- _Extracted material_:
* BEGIN *
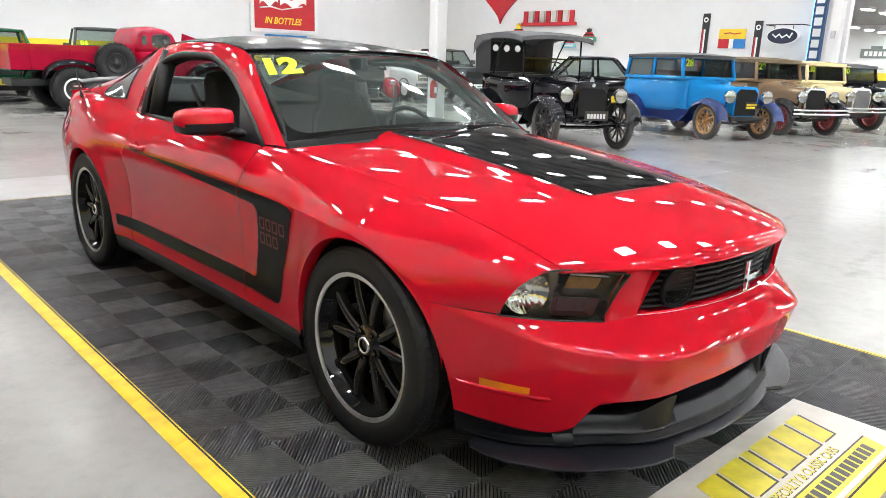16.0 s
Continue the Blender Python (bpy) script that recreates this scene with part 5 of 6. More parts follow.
* END *
* BEGIN *
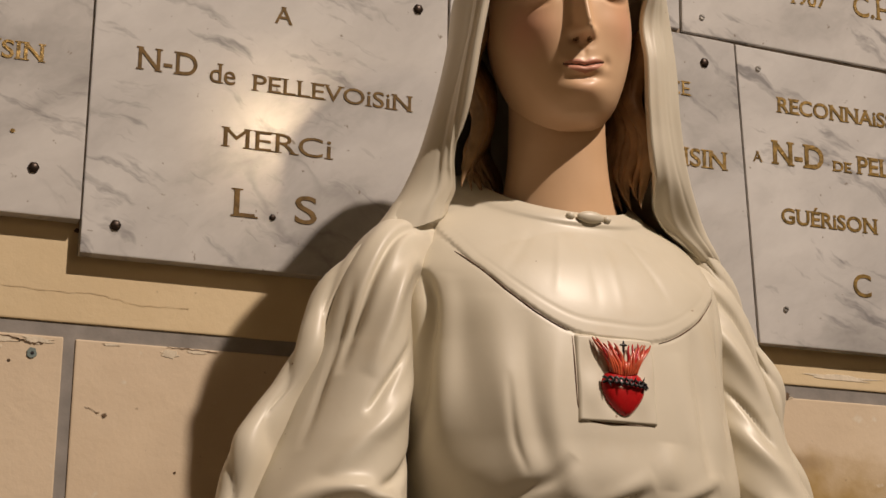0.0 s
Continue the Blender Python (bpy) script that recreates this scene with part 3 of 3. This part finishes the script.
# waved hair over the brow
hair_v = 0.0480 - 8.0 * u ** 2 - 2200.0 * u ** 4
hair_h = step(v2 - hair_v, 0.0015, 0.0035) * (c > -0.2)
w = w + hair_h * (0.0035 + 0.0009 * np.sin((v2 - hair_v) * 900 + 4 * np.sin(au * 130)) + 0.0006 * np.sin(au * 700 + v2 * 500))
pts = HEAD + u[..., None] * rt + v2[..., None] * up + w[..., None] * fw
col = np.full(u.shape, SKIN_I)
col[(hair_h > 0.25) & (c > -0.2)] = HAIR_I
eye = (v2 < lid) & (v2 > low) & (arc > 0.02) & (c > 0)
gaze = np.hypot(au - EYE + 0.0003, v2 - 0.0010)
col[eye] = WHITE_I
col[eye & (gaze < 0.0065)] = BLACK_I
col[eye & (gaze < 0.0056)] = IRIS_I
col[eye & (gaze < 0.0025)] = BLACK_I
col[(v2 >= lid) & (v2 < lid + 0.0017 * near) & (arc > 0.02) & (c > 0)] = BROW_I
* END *
- _Set exercise_: Only the lines from the one containing "finishes the script." through the one containing "col[(v2 >= lid)" are to be reproduced, exactly as they appear.

- _Response to the task_:
Continue the Blender Python (bpy) script that recreates this scene with part 3 of 3. This part finishes the script.
# waved hair over the brow
hair_v = 0.0480 - 8.0 * u ** 2 - 2200.0 * u ** 4
hair_h = step(v2 - hair_v, 0.0015, 0.0035) * (c > -0.2)
w = w + hair_h * (0.0035 + 0.0009 * np.sin((v2 - hair_v) * 900 + 4 * np.sin(au * 130)) + 0.0006 * np.sin(au * 700 + v2 * 500))
pts = HEAD + u[..., None] * rt + v2[..., None] * up + w[..., None] * fw
col = np.full(u.shape, SKIN_I)
col[(hair_h > 0.25) & (c > -0.2)] = HAIR_I
eye = (v2 < lid) & (v2 > low) & (arc > 0.02) & (c > 0)
gaze = np.hypot(au - EYE + 0.0003, v2 - 0.0010)
col[eye] = WHITE_I
col[eye & (gaze < 0.0065)] = BLACK_I
col[eye & (gaze < 0.0056)] = IRIS_I
col[eye & (gaze < 0.0025)] = BLACK_I
col[(v2 >= lid) & (v2 < lid + 0.0017 * near) & (arc > 0.02) & (c > 0)] = BROW_I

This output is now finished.